Diaspora News of Wednesday, 17 May 2006

Source: news@abc4.tv

Ghanaian in Utah fighting deportation

Edmund Ntiri has lived the American immigrant's dream. Arriving on a permanent legal visa after a four year wait, the native of Ghana in West Africa moved to Utah twelve years ago, following the footsteps of his father, who immigrated earlier and earned his American citizenship.

Ntiri lives in a nice suburban home in Kearns with his American wife Elaine. He says he's never broken the law, never been on welfare, and has worked the same job the past ten years. But he says, the U.S. government wants to send him back to Ghana in two more weeks.

Edmund says it all stems from a mistake he made on his visa paperwork a dozen years ago. He married a woman in Ghana, where the marriage process is long, involved, and expensive. In the space where the government asked the date of his marriage, he mistakenly wrote in the date of his engagement.

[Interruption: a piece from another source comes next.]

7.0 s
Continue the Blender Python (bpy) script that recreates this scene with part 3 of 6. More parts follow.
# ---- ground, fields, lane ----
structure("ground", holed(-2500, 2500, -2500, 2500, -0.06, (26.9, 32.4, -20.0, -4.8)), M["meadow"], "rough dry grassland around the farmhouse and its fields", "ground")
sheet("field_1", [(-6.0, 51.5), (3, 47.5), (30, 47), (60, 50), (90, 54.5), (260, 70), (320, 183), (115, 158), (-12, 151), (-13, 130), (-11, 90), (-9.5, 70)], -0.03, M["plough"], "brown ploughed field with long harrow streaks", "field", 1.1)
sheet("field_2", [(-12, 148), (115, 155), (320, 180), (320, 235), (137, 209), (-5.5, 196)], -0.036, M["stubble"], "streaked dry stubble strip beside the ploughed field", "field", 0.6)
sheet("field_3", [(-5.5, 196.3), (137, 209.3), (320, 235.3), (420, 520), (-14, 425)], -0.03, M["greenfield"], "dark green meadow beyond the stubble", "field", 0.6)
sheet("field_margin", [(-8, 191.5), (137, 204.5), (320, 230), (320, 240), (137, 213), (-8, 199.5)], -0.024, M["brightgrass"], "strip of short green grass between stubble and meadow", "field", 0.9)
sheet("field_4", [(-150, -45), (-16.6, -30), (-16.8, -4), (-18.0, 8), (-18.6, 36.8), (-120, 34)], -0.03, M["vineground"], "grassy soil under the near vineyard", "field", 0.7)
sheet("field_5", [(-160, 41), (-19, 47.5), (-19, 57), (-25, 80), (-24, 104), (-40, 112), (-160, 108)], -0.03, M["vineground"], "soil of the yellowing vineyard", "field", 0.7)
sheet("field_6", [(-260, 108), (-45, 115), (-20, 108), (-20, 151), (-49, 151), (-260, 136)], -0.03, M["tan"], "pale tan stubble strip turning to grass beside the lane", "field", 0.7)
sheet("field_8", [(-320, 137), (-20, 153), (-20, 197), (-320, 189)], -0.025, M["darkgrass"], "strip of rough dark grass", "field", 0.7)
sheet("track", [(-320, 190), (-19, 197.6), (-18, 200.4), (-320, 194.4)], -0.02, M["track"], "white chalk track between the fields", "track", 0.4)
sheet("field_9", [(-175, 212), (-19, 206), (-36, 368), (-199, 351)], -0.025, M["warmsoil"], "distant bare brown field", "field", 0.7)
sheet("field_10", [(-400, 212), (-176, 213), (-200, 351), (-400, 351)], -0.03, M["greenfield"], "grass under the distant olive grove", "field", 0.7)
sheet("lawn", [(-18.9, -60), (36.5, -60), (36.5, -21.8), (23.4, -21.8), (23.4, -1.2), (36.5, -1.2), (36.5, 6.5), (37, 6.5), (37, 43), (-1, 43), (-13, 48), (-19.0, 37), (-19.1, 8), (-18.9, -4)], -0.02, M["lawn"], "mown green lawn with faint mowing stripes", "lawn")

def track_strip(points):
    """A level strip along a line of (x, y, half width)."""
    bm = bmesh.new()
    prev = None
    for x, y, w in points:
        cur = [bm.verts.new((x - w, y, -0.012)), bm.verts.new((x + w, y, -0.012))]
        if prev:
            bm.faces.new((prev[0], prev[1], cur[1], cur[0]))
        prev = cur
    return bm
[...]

Since he previously has filed an application saying he was single, Ntiri says the government is accusing him of committing immigration fraud.

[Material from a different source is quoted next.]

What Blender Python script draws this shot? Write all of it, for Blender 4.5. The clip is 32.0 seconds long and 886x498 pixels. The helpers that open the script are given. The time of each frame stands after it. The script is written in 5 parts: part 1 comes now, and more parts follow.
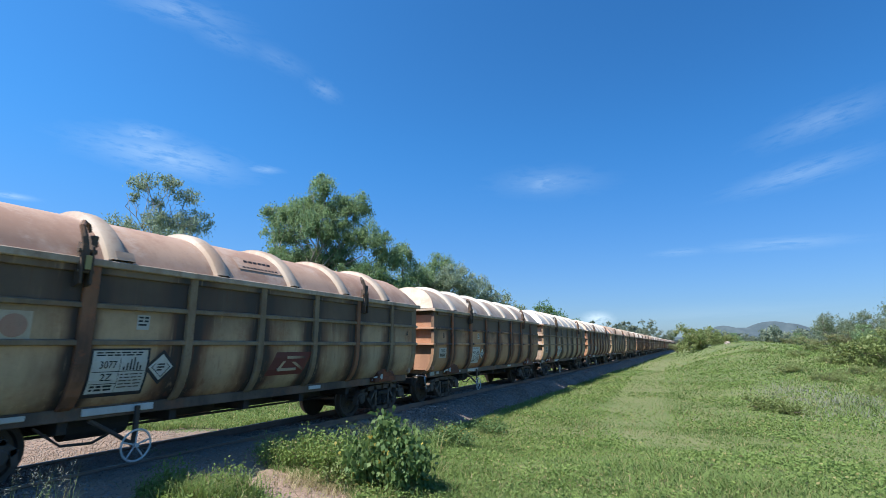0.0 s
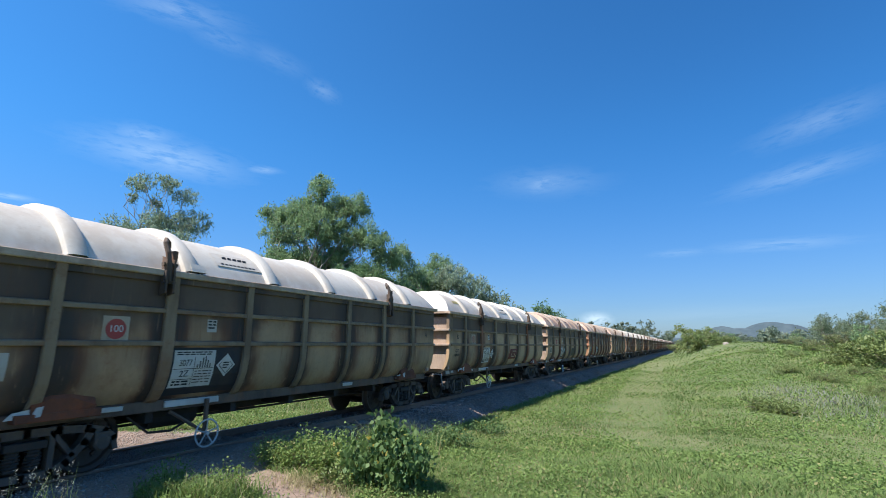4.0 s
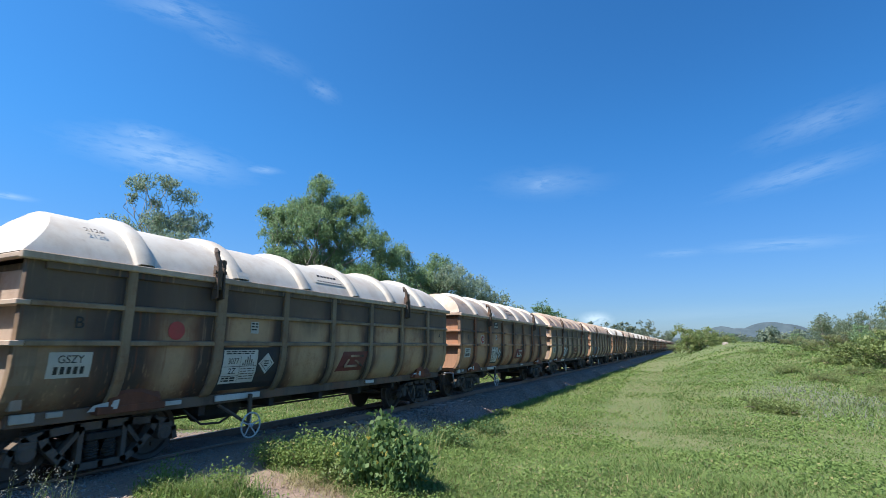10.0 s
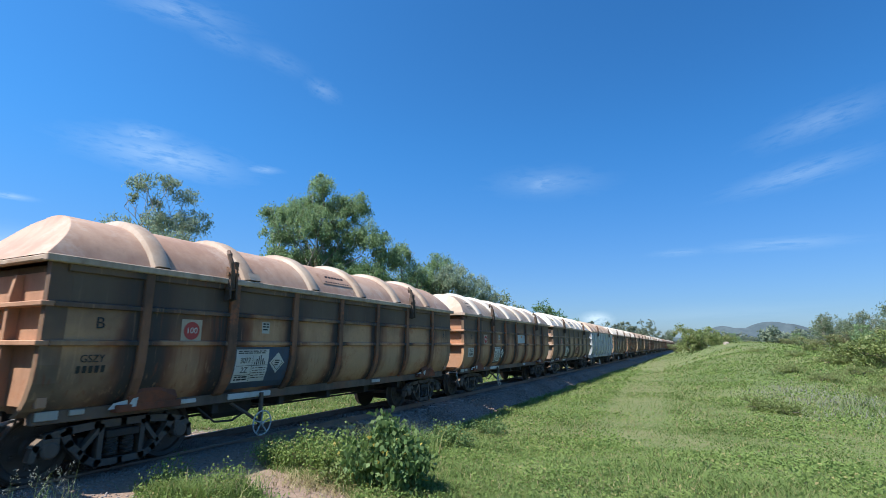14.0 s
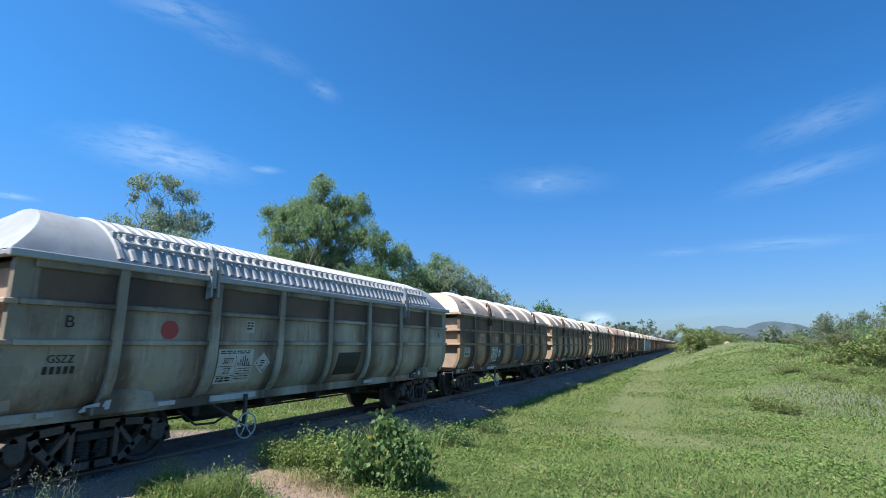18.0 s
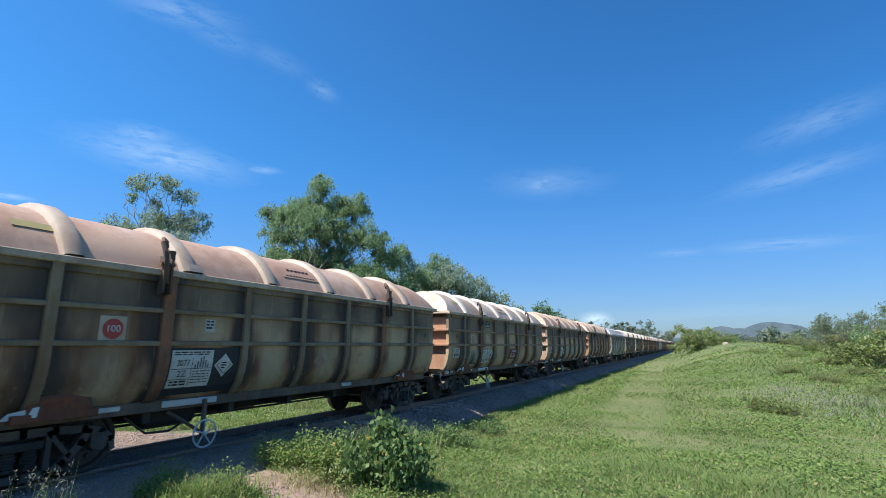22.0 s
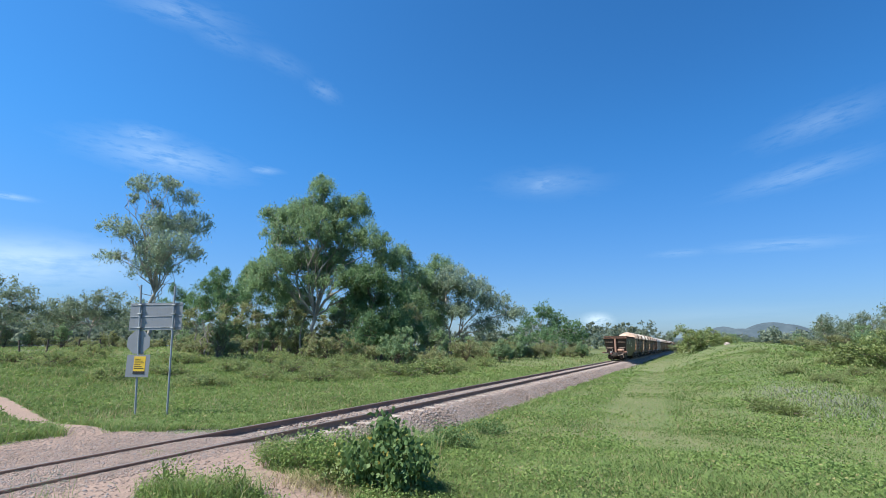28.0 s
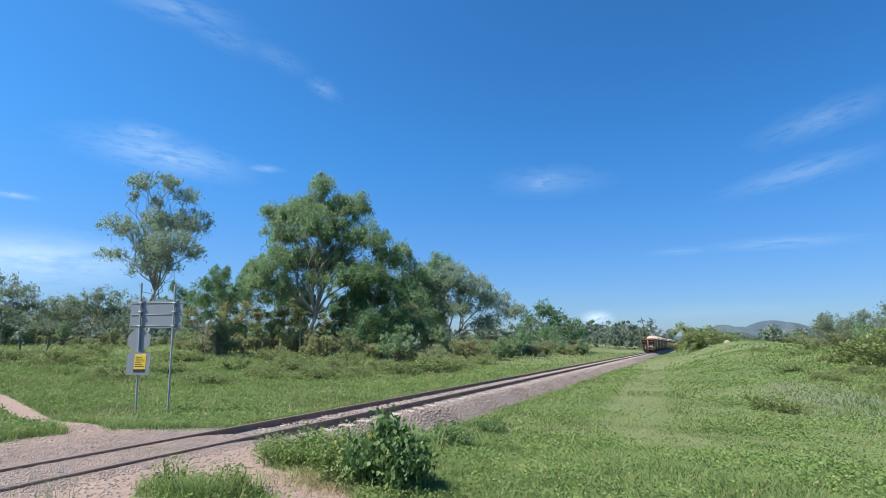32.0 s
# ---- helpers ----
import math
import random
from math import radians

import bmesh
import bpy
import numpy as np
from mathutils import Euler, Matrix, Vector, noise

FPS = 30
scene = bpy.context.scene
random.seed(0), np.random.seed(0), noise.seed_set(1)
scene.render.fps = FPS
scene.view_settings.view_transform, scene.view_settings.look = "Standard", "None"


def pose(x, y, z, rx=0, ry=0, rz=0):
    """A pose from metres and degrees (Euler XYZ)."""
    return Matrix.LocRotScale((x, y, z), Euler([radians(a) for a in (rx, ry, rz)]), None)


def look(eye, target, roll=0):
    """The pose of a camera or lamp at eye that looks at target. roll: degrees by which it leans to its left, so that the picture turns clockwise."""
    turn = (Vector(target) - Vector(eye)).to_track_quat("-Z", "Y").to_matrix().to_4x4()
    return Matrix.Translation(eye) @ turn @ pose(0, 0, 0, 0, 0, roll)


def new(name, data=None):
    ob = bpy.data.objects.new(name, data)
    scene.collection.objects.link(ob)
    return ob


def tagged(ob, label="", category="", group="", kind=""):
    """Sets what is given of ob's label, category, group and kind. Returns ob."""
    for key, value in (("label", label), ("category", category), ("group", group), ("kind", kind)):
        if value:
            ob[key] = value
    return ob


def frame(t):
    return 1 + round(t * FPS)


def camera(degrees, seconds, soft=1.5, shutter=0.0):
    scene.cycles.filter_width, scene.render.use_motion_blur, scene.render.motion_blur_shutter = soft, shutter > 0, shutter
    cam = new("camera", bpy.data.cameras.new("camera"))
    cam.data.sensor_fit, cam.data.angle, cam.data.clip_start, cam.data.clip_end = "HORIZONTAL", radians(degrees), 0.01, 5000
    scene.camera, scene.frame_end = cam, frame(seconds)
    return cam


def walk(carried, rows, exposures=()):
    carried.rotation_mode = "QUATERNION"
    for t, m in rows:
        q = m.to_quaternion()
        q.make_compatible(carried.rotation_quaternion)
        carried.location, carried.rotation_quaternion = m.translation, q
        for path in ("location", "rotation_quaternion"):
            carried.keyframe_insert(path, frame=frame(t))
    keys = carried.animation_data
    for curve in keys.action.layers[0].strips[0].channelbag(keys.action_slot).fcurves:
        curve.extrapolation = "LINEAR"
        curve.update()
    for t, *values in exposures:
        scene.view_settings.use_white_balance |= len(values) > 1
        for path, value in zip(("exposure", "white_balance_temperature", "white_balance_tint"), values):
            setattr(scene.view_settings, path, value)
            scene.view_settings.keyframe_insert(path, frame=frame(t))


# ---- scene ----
# World: x runs along the track (the train's way), y to its far side, z = 0 at the rail tops.
EYE = Vector((0.0, -8.116, 1.689))
YAW, TILT = 0.4590, 0.1940


def heading(turn, tilt):
    """A point the camera looks at, from small turns in thousandths of a radian."""
    a, b = YAW + turn / 1000, TILT + tilt / 1000
    return EYE + 10 * Vector((math.cos(a) * math.cos(b), math.sin(a) * math.cos(b), math.sin(b)))


cam = camera(84.05, 32.0, soft=0.72, shutter=0.05)
walk(cam, [(t, look(EYE, heading(a, b))) for t, a, b in (
    (0.0, 2.2, -0.9), (1.0, 0.8, -0.6), (2.0, -0.8, 0.0), (3.0, -1.3, 0.0), (4.5, -0.3, 0.3), (6.0, -0.8, 0.3), (7.5, 0.0, 0.3),
    (9.0, -0.9, 0.3), (11.0, -1.2, 0.3), (12.5, -0.3, 0.0), (14.0, 0.3, -0.3), (16.0, 1.6, -0.8), (18.0, 1.4, -0.8),
    (19.0, -0.6, 0.0), (20.0, -2.7, 0.3), (21.0, -2.2, 0.3), (22.0, -0.9, 0.3), (23.5, 0.3, 0.3), (25.0, -0.6, 0.8),
    (27.5, 1.0, 0.9), (29.0, 1.6, 0.8), (30.5, 1.5, 0.0), (31.3, 1.7, -2.0), (32.0, 1.7, -2.9))])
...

"I've never been in trouble with the law," he told ABC 4 News. "I filled out the paperwork wrong, I made a mistake."

Ten years of trying to fix the error are apparently coming to end. Ntiri has received notice that he must leave the country in two weeks. In 1999, he married his Utah wife Elaine.

As the two held hands in their Kearns home, Elaine said of Edmund, "This is my support system right here. I married him for richer or poorer, sickness or health, and not until the U.S. government says we can't be married anymore."

The Ntiri's are making a last ditch appeal to Utah's two U.S. senators. They're hoping they can win another stay from the State Department.

If Ntiri is forced back to Ghana, his wife tearfully says, "I don't know what I'll do--I don't know what I'll do."